Nick Minnerath, 27 yaşında ve artık kariyerinin tepe yıllarını yaşıyor. Skor meziyetini iyice keskinleştiren oyuncu, potaya uzakta veya yakında etkili olabiliyor. Sahada olduğu zaman oluşan re-bound’ların %18’ini toplayan oyuncunun fena bir re-bounder olmadığını da belirtmek lazım. Minnerath’ın savunması ve sertliği hala elit seviyede teste tabi tutulmamış olsa da Avrupa’daki kalburüstü 4 numaralarının sayısının azaldığı bu dönemde, bu performansın ardından eğer D-League’e dönüp NBA’den kontrat kovalamayı denemek yerine kıtamızda kalırsa yaz pazarının gözde parçalarından biri olacağı şimdiden kesin gibi.
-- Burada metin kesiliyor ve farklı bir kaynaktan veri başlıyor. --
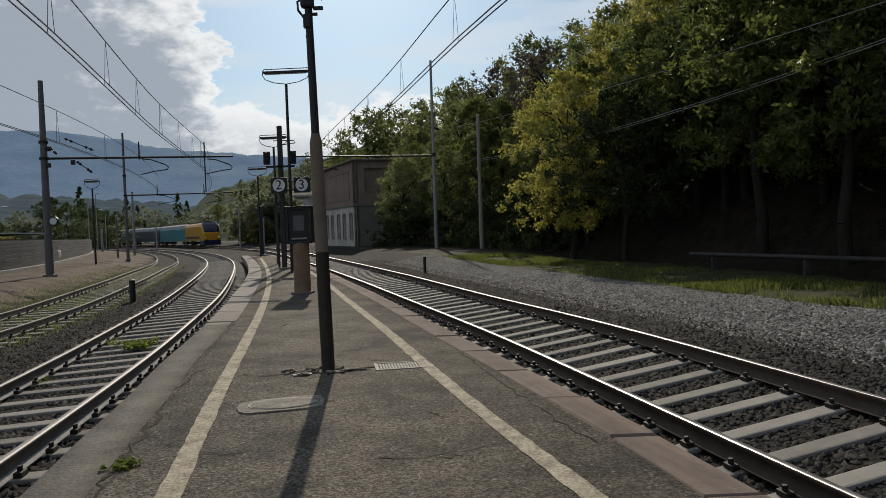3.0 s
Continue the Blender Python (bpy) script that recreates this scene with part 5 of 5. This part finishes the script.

BONUS – Europe Cup Gözdemiz: Mathias Lessort (1995)

Takımı: JSF Nanterre

İstatistikler:  10.0 Sayı – 7.0 Re-bound – 1.1 Blok – %61.8 Saha İçi İsabeti

Bu sezonu:

Fransa basketbolu uzun yıllardır oyuncu üretme konusunda başarılı bir ekol. NBA’e oldukça fazla sayıda oyuncu gönderen Fransa, hem NBA’de hem de Euroleague’de fark yaratan isimleri yaratmayı başardı. Geçtiğimiz sezon Euroleague’de MVP ödülünü alan Nando De Colo ve bu seen NBA’de Yılın Savunmacısı ödülünün en güçlü adaylarından Rudy Gobert verebileceğimiz en popüler örnekler. Ancak “Fransa Basketbol Fabrikası”nın durmadığını söylemek lazım. 20 yaşındaki genç Mathias Lessort, haziran ayında NBA Draft’ında şansını deneyecek. Seçilse de seçilmese de önündeki gelecek çok parlak.

Beklentiler:

Lessort’un geleceğini parlak kılan özelliği ise, öncelikle kalınlığına rağmen anormal atletizmi. Bunun yanında oldukça çabuk ayaklara sahip olan genç pivot, özellikle geçiş hücumunda eşine zor rastlanır bir kulvar koşucusu. Bu ayaklarını pick&roll oyunlarında kullanan oyuncunun, hem hücumda hem savunmada iyi bir pick&roll oyuncusu olduğunun altını çizmek gerekiyor. Çabuk ayakları ve kalıbıyla rakip kısaların karşısında da kalabilen uzun, Avrupa seviyesi için şimdiden bile iyi savunmacı sınıfına girebilecek bir isim. Oyununun en büyük sıkıntısı ise hücumda az silaha sahip olması. Bu sorunu çözüp çözemeyeceği ikilemi onun kariyerinin NBA’de mi Avrupa’da mı şekillendireceğini belirleyecek. Eğer kıtamızda kalırsa en üst seviye bir pivotlardan biri olacağına dair en ufak bir şüphemiz bile yok.